**PROBLEM TO SOLVE**
Transcribe only the part of the material below that begins at the line containing "What Blender Python" and ends at the line containing "import random", with both kept and images left out.

**DATASET EXTRACT**
----------------

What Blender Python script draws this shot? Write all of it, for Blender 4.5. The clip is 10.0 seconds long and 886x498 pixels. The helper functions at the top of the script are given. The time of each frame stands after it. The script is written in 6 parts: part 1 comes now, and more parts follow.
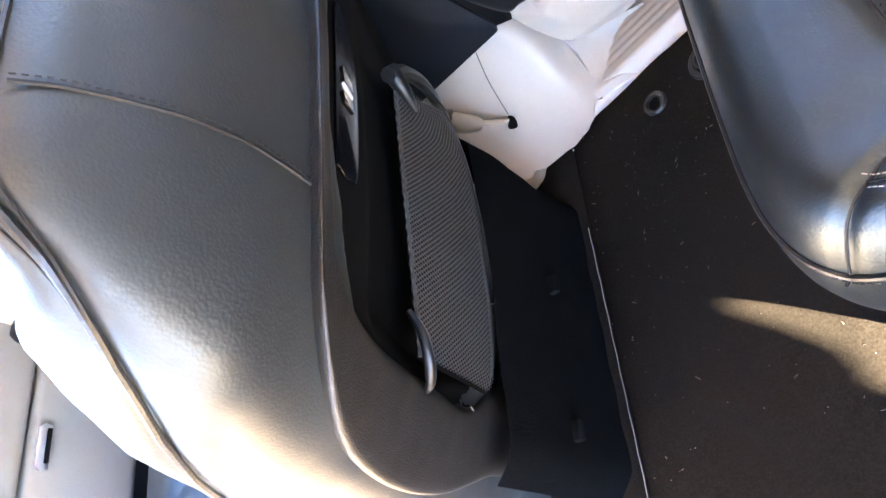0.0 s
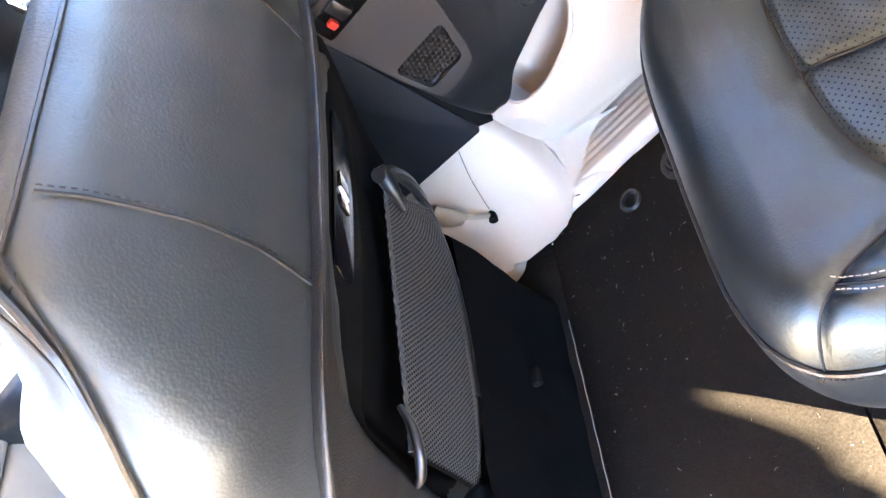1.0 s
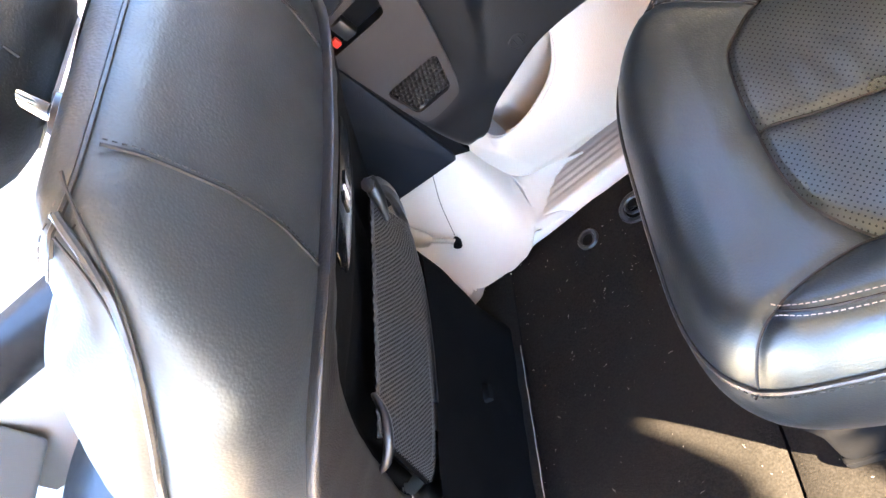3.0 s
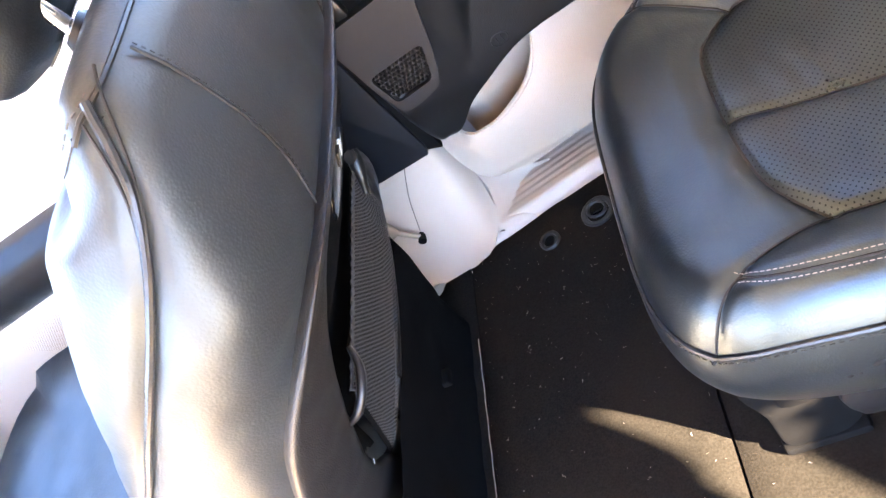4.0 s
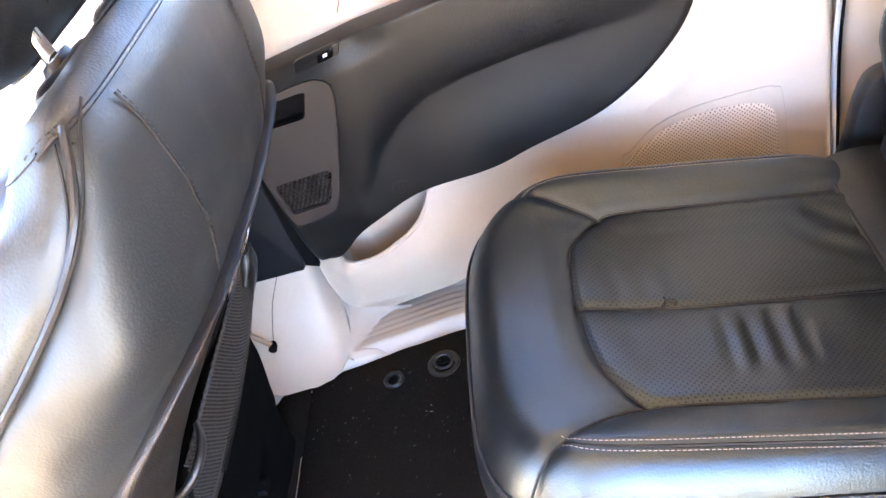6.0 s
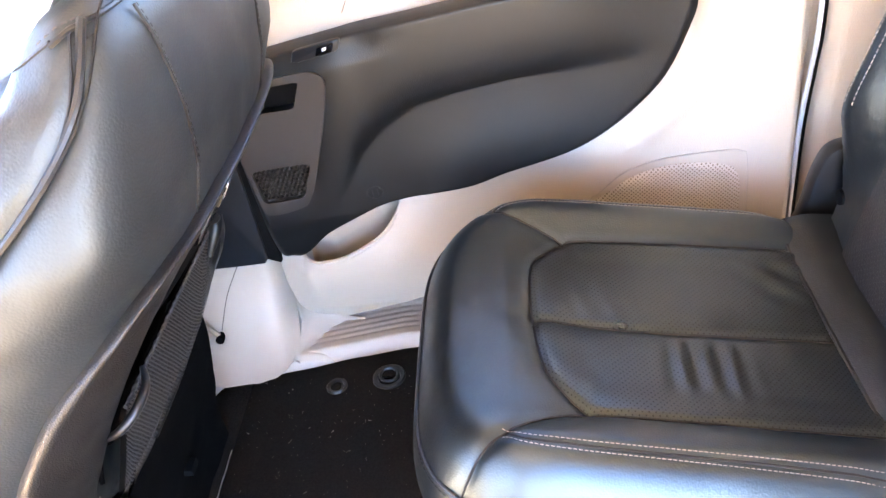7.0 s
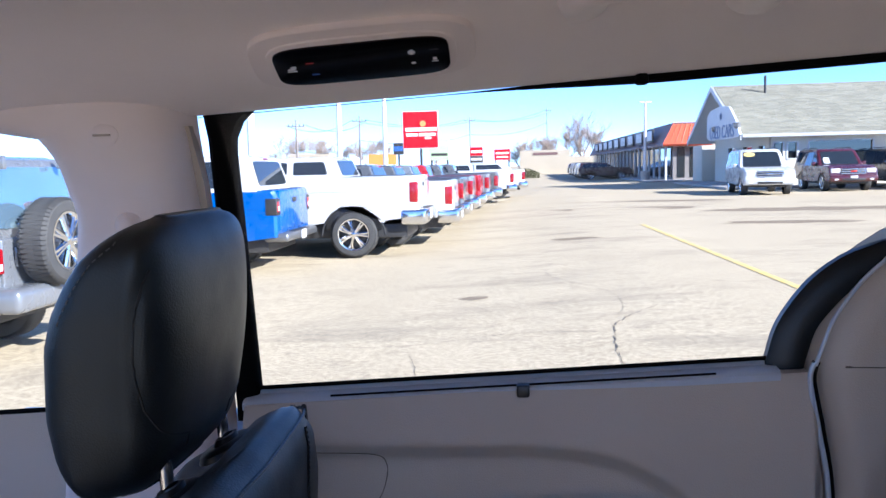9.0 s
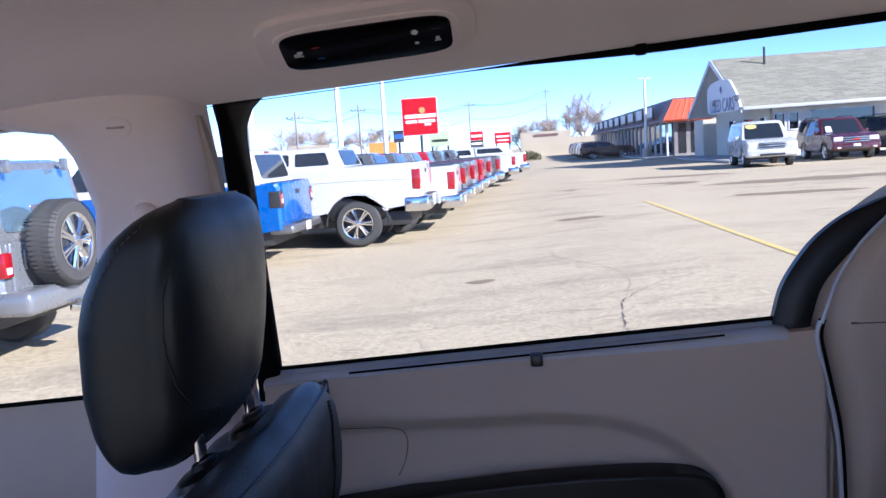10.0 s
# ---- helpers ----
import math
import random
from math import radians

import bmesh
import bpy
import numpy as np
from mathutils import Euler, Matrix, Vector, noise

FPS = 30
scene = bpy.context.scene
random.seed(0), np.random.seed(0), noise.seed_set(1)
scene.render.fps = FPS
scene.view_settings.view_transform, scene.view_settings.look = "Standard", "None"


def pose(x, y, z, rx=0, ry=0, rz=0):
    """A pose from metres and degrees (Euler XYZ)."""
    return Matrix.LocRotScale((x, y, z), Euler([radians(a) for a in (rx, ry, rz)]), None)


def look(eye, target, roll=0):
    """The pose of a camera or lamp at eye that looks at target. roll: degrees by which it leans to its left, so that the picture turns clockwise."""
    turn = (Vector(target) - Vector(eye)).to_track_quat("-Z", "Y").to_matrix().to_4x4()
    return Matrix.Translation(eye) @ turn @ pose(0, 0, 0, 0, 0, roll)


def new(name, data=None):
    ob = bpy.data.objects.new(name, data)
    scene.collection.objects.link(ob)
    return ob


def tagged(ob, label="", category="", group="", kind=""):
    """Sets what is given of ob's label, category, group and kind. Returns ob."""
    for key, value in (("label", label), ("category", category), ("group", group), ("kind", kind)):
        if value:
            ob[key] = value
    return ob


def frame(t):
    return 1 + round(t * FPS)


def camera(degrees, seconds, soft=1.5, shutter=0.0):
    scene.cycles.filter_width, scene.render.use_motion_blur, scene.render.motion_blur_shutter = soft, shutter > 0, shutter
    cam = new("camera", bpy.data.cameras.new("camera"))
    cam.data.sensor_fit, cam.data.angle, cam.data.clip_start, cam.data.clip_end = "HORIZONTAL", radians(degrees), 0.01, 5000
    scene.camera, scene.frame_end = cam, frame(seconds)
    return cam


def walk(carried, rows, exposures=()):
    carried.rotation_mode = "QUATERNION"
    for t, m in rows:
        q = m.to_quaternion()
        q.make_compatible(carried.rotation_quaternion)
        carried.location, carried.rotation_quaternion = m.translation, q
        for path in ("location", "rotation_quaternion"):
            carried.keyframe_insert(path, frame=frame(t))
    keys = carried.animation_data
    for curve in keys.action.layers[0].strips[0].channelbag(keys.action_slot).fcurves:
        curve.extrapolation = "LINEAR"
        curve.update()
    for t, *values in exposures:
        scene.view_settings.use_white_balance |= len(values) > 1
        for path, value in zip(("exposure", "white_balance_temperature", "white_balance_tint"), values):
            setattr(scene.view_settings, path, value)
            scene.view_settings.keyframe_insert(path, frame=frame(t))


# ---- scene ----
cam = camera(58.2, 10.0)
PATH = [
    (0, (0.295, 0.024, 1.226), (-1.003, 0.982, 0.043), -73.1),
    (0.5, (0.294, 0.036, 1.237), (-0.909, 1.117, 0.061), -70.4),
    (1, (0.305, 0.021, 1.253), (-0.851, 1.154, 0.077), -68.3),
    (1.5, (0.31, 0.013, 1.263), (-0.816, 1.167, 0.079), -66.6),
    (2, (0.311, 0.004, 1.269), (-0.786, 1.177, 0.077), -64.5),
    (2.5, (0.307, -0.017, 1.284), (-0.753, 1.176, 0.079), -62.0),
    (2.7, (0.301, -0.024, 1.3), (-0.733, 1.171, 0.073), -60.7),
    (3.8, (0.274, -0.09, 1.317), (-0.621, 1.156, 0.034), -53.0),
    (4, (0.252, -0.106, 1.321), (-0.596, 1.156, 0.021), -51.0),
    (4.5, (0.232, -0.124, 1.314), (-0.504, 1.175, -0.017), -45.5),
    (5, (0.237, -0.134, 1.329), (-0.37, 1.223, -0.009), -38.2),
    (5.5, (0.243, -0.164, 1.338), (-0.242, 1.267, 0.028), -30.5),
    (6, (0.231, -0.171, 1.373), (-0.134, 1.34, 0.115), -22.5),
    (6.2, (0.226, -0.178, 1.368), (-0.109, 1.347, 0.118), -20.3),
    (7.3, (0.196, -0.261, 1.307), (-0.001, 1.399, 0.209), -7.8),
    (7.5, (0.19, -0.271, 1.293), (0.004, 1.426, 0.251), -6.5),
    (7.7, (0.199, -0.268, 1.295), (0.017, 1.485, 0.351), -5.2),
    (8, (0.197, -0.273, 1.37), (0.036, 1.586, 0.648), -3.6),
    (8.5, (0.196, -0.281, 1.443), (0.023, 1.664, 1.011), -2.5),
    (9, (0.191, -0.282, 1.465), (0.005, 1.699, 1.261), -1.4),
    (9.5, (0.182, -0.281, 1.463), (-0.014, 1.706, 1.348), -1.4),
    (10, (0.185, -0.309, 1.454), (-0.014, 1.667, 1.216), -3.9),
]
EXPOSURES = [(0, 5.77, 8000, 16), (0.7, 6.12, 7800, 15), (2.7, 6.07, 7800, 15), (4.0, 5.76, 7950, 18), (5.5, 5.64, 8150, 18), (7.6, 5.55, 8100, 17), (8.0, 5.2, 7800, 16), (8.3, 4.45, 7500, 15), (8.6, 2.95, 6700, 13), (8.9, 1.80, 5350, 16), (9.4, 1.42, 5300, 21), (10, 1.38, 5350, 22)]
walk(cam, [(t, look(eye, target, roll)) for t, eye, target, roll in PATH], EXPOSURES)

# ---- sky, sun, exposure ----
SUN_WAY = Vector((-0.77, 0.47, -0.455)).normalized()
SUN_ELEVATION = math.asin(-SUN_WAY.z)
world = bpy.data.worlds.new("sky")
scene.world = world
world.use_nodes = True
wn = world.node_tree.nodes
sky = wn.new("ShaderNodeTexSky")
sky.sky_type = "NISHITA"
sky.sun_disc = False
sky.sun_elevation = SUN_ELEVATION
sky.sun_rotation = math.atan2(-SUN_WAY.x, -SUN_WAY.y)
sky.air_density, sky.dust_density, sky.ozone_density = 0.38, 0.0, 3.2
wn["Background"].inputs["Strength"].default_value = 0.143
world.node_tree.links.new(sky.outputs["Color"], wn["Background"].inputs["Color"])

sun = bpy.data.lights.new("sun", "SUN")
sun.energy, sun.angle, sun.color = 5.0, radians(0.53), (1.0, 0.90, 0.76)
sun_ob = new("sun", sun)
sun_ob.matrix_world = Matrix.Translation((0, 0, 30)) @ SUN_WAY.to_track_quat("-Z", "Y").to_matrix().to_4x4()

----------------

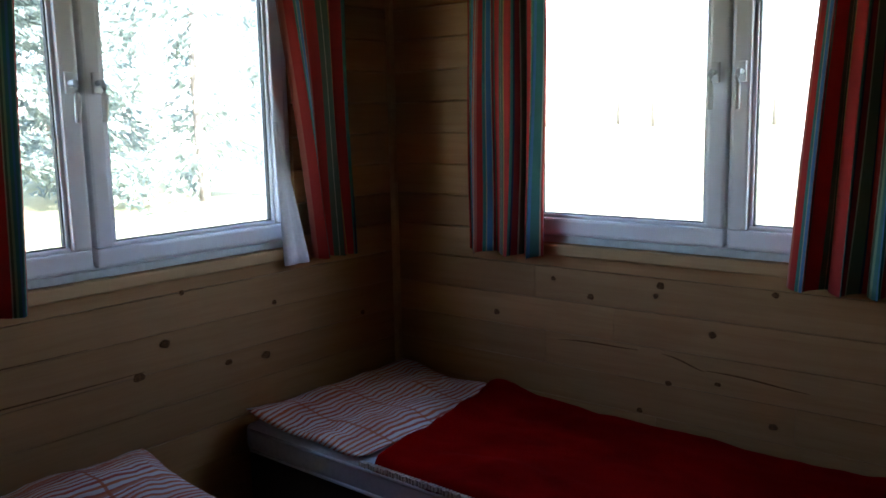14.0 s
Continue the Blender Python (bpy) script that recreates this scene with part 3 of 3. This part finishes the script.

----------------

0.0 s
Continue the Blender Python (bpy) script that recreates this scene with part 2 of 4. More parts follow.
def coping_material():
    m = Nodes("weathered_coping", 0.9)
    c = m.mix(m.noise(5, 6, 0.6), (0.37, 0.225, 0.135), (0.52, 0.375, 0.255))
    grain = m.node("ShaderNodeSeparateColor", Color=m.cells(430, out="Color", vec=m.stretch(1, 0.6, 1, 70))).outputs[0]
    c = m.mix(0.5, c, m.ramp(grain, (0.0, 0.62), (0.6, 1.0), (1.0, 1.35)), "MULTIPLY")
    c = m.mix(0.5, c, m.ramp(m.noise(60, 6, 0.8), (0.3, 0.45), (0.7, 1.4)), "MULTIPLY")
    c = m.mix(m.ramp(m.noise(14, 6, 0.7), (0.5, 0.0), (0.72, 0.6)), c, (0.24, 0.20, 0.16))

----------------

**OUTPUT FOR THIS EXERCISE**
What Blender Python script draws this shot? Write all of it, for Blender 4.5. The clip is 10.0 seconds long and 886x498 pixels. The helper functions at the top of the script are given. The time of each frame stands after it. The script is written in 6 parts: part 1 comes now, and more parts follow.
0.0 s
1.0 s
3.0 s
4.0 s
6.0 s
7.0 s
9.0 s
10.0 s
# ---- helpers ----
import math
import random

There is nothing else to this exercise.